**TO DO:** Every line of the material is to be quoted verbatim, minus the pictures.

**INFORMATION SUPPLIED:**
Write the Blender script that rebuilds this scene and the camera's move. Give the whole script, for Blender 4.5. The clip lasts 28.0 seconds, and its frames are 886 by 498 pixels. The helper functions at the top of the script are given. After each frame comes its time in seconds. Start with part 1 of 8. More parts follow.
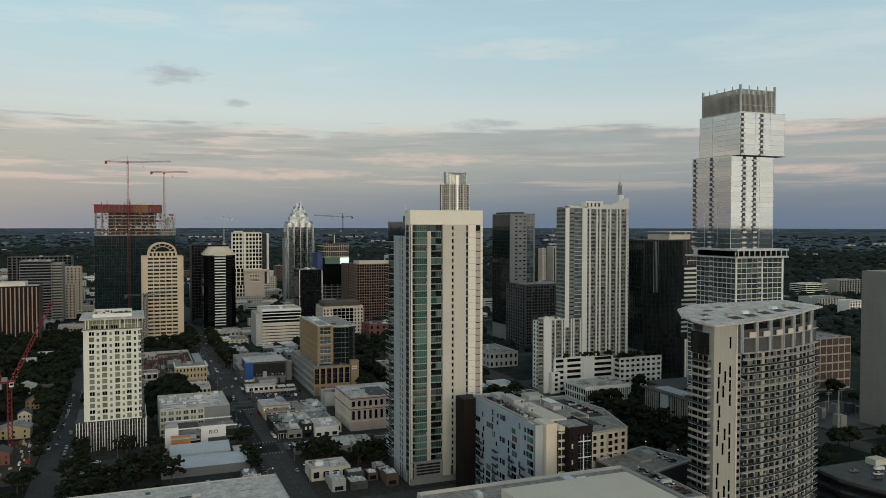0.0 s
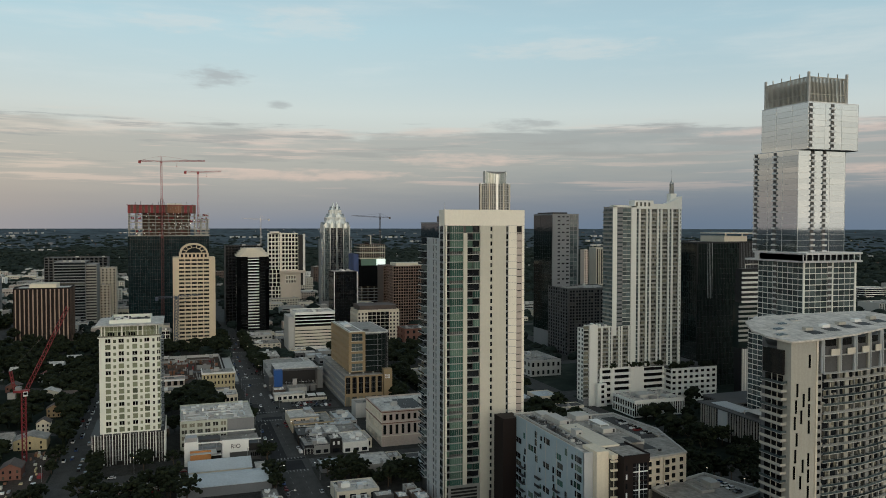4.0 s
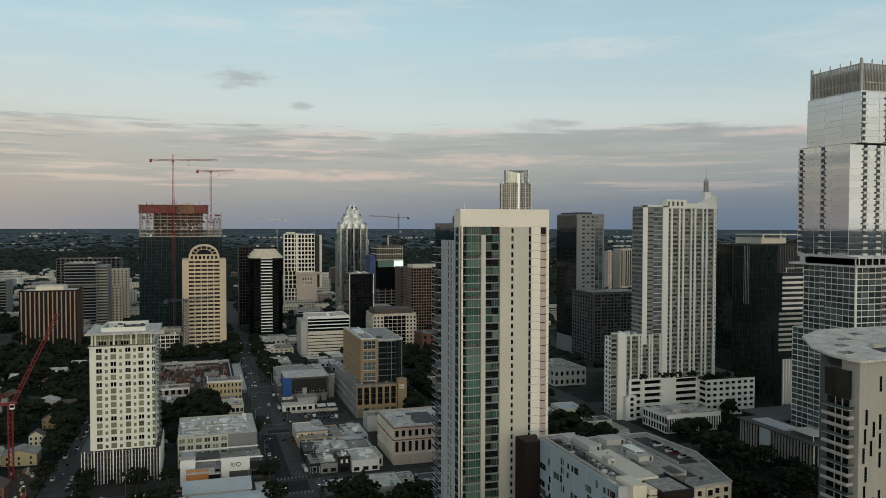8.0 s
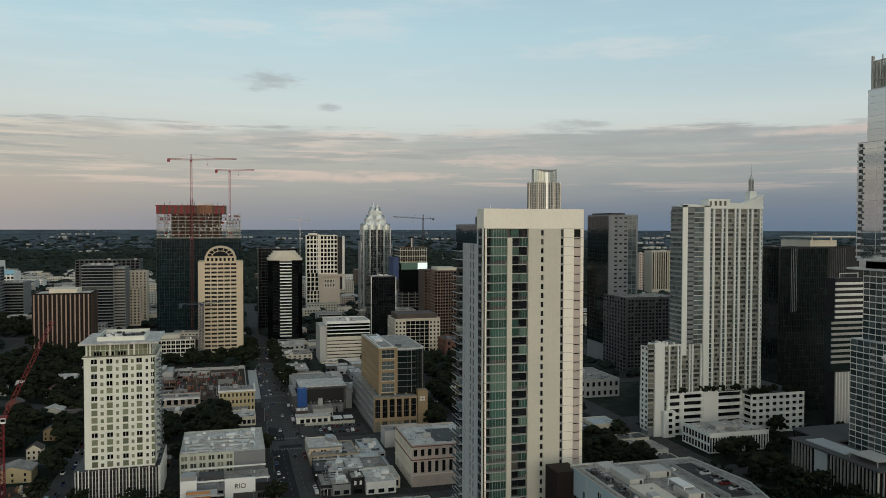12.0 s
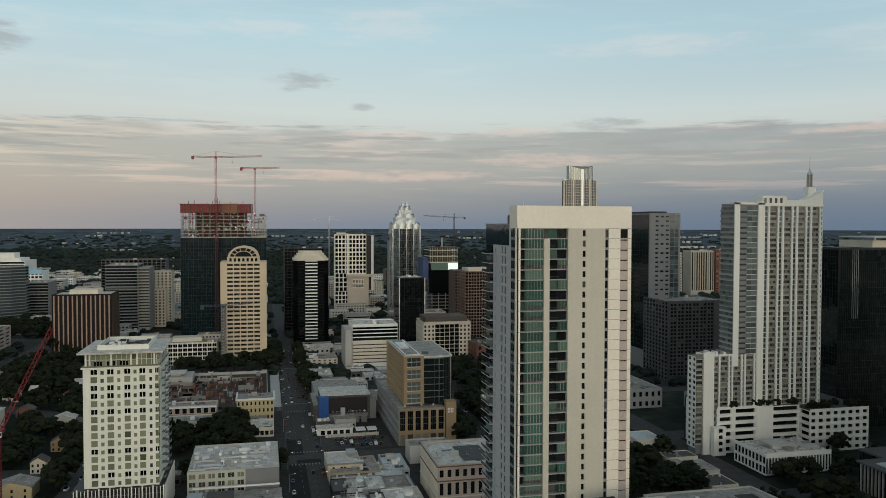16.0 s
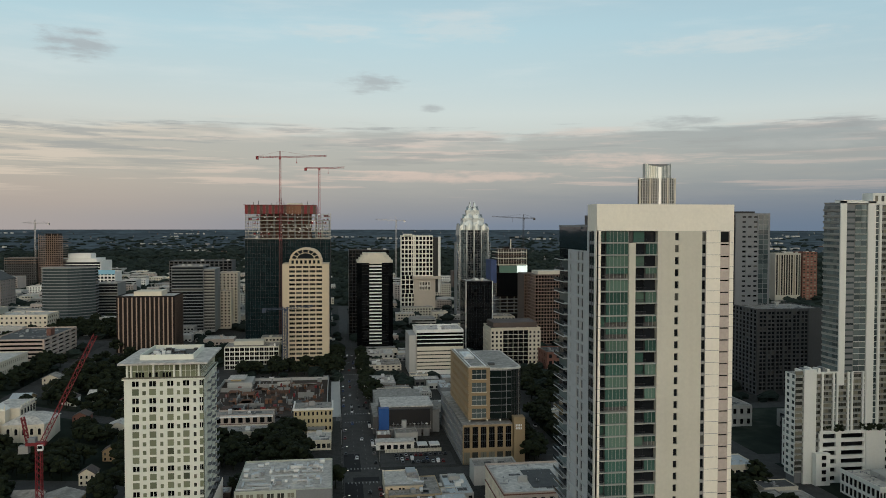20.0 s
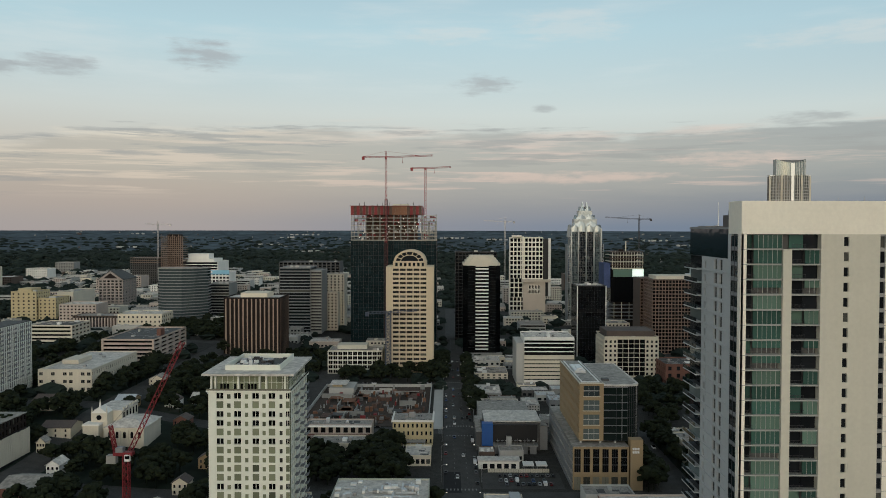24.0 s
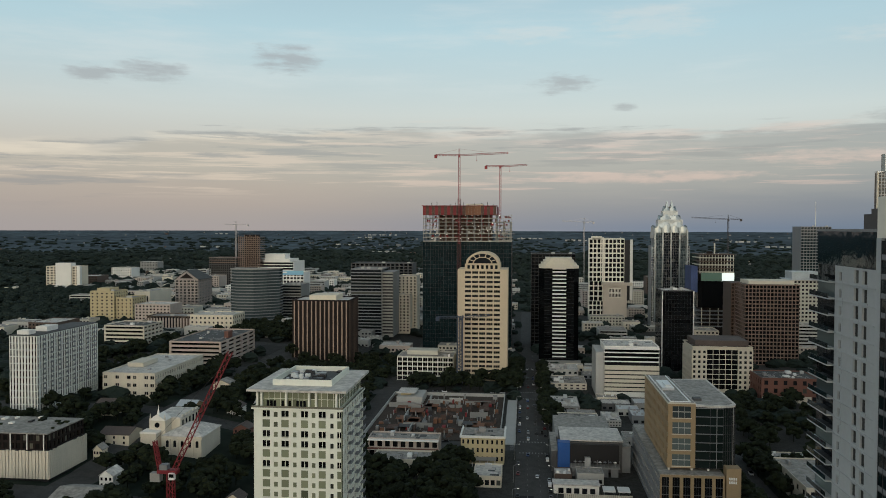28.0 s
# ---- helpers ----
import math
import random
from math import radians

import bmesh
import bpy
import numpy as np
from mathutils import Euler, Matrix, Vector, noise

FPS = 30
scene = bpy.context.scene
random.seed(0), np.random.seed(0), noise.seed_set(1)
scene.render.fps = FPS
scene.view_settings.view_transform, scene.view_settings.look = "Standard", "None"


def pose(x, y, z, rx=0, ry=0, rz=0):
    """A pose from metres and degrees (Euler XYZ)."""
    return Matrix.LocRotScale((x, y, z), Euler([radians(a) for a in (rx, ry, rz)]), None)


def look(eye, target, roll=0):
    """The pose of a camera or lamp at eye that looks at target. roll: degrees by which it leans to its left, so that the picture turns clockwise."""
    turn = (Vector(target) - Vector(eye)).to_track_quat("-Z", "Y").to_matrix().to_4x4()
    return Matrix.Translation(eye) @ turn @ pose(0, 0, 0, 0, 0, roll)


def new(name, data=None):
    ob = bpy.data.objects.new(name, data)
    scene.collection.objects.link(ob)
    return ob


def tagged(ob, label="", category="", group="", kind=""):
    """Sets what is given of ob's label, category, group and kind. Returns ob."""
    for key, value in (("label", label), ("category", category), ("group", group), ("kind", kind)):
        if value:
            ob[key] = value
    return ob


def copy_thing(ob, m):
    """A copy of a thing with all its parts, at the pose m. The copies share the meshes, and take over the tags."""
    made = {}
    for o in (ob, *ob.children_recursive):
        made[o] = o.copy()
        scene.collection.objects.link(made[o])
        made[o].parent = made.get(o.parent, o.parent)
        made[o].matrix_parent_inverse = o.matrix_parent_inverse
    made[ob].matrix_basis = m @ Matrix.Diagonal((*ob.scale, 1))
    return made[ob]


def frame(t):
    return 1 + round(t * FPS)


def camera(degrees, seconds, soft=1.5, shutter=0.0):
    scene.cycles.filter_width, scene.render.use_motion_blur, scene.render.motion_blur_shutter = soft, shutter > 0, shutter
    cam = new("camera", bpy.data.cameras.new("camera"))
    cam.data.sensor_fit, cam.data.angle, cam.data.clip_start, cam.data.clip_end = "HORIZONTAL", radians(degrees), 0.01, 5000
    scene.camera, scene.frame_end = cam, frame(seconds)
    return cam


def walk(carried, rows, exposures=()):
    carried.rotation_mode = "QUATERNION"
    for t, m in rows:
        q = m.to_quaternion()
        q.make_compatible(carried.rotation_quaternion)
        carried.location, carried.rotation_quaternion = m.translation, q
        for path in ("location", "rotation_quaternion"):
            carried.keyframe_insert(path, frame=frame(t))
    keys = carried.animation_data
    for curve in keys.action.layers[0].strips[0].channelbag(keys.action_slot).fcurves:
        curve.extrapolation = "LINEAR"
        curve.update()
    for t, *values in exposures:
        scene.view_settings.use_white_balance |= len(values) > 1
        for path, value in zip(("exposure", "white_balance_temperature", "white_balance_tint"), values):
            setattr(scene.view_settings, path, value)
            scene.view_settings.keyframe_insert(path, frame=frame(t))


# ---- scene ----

**CORRECT RESULT:**
Write the Blender script that rebuilds this scene and the camera's move. Give the whole script, for Blender 4.5. The clip lasts 28.0 seconds, and its frames are 886 by 498 pixels. The helper functions at the top of the script are given. After each frame comes its time in seconds. Start with part 1 of 8. More parts follow.
0.0 s
4.0 s
8.0 s
12.0 s
16.0 s
20.0 s
24.0 s
28.0 s
# ---- helpers ----
import math
import random
from math import radians

import bmesh
import bpy
import numpy as np
from mathutils import Euler, Matrix, Vector, noise

FPS = 30
scene = bpy.context.scene
random.seed(0), np.random.seed(0), noise.seed_set(1)
scene.render.fps = FPS
scene.view_settings.view_transform, scene.view_settings.look = "Standard", "None"


def pose(x, y, z, rx=0, ry=0, rz=0):
    """A pose from metres and degrees (Euler XYZ)."""
    return Matrix.LocRotScale((x, y, z), Euler([radians(a) for a in (rx, ry, rz)]), None)


def look(eye, target, roll=0):
    """The pose of a camera or lamp at eye that looks at target. roll: degrees by which it leans to its left, so that the picture turns clockwise."""
    turn = (Vector(target) - Vector(eye)).to_track_quat("-Z", "Y").to_matrix().to_4x4()
    return Matrix.Translation(eye) @ turn @ pose(0, 0, 0, 0, 0, roll)


def new(name, data=None):
    ob = bpy.data.objects.new(name, data)
    scene.collection.objects.link(ob)
    return ob


def tagged(ob, label="", category="", group="", kind=""):
    """Sets what is given of ob's label, category, group and kind. Returns ob."""
    for key, value in (("label", label), ("category", category), ("group", group), ("kind", kind)):
        if value:
            ob[key] = value
    return ob


def copy_thing(ob, m):
    """A copy of a thing with all its parts, at the pose m. The copies share the meshes, and take over the tags."""
    made = {}
    for o in (ob, *ob.children_recursive):
        made[o] = o.copy()
        scene.collection.objects.link(made[o])
        made[o].parent = made.get(o.parent, o.parent)
        made[o].matrix_parent_inverse = o.matrix_parent_inverse
    made[ob].matrix_basis = m @ Matrix.Diagonal((*ob.scale, 1))
    return made[ob]


def frame(t):
    return 1 + round(t * FPS)


def camera(degrees, seconds, soft=1.5, shutter=0.0):
    scene.cycles.filter_width, scene.render.use_motion_blur, scene.render.motion_blur_shutter = soft, shutter > 0, shutter
    cam = new("camera", bpy.data.cameras.new("camera"))
    cam.data.sensor_fit, cam.data.angle, cam.data.clip_start, cam.data.clip_end = "HORIZONTAL", radians(degrees), 0.01, 5000
    scene.camera, scene.frame_end = cam, frame(seconds)
    return cam


def walk(carried, rows, exposures=()):
    carried.rotation_mode = "QUATERNION"
    for t, m in rows:
        q = m.to_quaternion()
        q.make_compatible(carried.rotation_quaternion)
        carried.location, carried.rotation_quaternion = m.translation, q
        for path in ("location", "rotation_quaternion"):
            carried.keyframe_insert(path, frame=frame(t))
    keys = carried.animation_data
    for curve in keys.action.layers[0].strips[0].channelbag(keys.action_slot).fcurves:
        curve.extrapolation = "LINEAR"
        curve.update()
    for t, *values in exposures:
        scene.view_settings.use_white_balance |= len(values) > 1
        for path, value in zip(("exposure", "white_balance_temperature", "white_balance_tint"), values):
            setattr(scene.view_settings, path, value)
            scene.view_settings.keyframe_insert(path, frame=frame(t))


# ---- scene ----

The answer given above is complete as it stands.